Whipsawed

Frank Roellinger has updated us with respect to the signals given by his Modified Ned Davis Method (MDM) in the course of the recent market correction. The MDM is a purely technical trading system designed for position-trading the Russell 2000 index, both long and short (for details and additional color see The Modified Davis Method and Reader Question on the Modified Ned Davis Method).

The Nasdaq pillar…

As it turns out, the system was whipsawed, which is not a big surprise, as it attempts to minimize drawdowns (and it succeeds quite well at this task). Frank writes:

“My method was whipsawed – it sold 50% of Russell 2000 on Feb. 9 at 1477.84, then repurchased back to 100% on Feb. 16 at 1543.55. As usual I don’t try to make any sense of what is going on fundamentally, but the long term trend still looks intact.  But it can’t last forever and I hope my method will get out and short in a reasonable manner.”

Frank also sent us two updated charts comparing the cumulative return of the MDM to that of the Russell 2000 and the S&P 500 Index in the medium term (starting in 2000) and the long term (starting in 1960). We are not surprised he isn’t overly concerned with fundamental rationalizations. 🙂

Cumulative return of the MDM (white line) vs. the Russel 2000 Index (yellow line) and the S&P 500 Index (green line) since 2000.

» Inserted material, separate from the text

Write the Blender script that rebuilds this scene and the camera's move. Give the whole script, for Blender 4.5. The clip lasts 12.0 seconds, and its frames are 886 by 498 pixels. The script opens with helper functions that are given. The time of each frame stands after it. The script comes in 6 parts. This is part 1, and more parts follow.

Cumulative return of the MDM (white line) vs. the Russel 2000 Index (yellow line) and the S&P 500 Index (green line) since 1960.

A General Remark

We would note that these charts illustrate rather dramatically what a big difference avoiding large drawdowns makes with respect to long-term returns. The buy and hold mantra espoused by some people strikes us as absurd in light of these mathematical certainties. Even a very simple system (such as e.g. using the 200 dma as a demarcation for when to be in or out of a market) is better than having no system at all – despite the occasional whipsaw danger.